The EmbeddedStorageManager is the main entry point for application code. It provides methods for:

Starting and shutting down the storage
Storing objects and object graphs
Issuing backups
Managing the storage lifecycle

See Storage for details.

Serializer

The Serializer converts Java objects to and from binary format. It manages type registration, type dictionaries, and type evolution.

See Serializer for details.

Storage Channels

Storage channels are parallel I/O workers that distribute the load of reading and writing data. Each channel manages its own set of storage files and entity cache. Increasing the channel count can improve throughput on systems with fast storage.

See Using Channels for details.

Abstract File System (AFS)

The AFS is an abstraction layer that decouples the storage engine from the physical storage medium. All storage targets (file system, S3, SQL, etc.) implement the AFS interface, making the storage engine agnostic to where data is physically stored.

See Storage Targets for the available implementations.

Housekeeping

The housekeeping process runs in the background to:

Garbage-collect unreachable objects (data that was deleted from the object graph)
Compact storage files by removing dead data

See Housekeeping for details.

Storage Root

The storage root is the entry point of the persisted object graph. Every object reachable from the root — directly or transitively — is part of the stored data. On startup, the storage manager loads the root instance and makes the entire graph accessible to the application.

See Root Instances for details.

Lazy Loading

Lazy references allow parts of the object graph to remain unloaded until they are actually accessed. A Lazy reference holds an object ID internally and only fetches and deserializes the referenced object on the first call to get(). This keeps memory usage low for large data sets while still providing transparent access.

See Lazy Loading for details.

Type Dictionary

The type dictionary is a persistent mapping between type IDs and Java class definitions. It is stored alongside the data and used during deserialization to resolve binary records back to their corresponding Java types. When classes evolve (fields added, removed, or renamed), the type dictionary enables legacy type mapping to handle the transition.

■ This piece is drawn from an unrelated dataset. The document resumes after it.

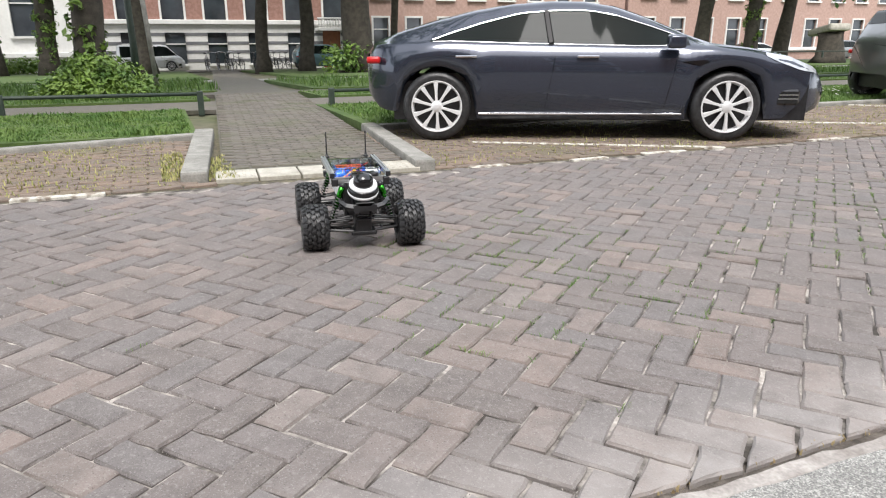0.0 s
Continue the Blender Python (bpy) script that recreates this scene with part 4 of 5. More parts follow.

See Type Handling for details.

Type Handling

The type handling system manages how Java types are mapped to binary representations. It supports:

Automatic type registration
Type evolution (legacy type mapping) when classes change
Custom type handlers for types requiring special treatment

Type handlers are generated automatically for almost any Java type. Classes do not need to implement java.io.Serializable, carry annotations, or provide a default constructor; only types tied to JVM internals (e.g. Thread, IO streams) and types whose class identity is unstable across runs (lambdas and anonymous inner classes, whose synthetic $$Lambda$… / $1 names are generated by the JVM or compiler) are excluded.

See Legacy Type Mapping and Type Handling for details.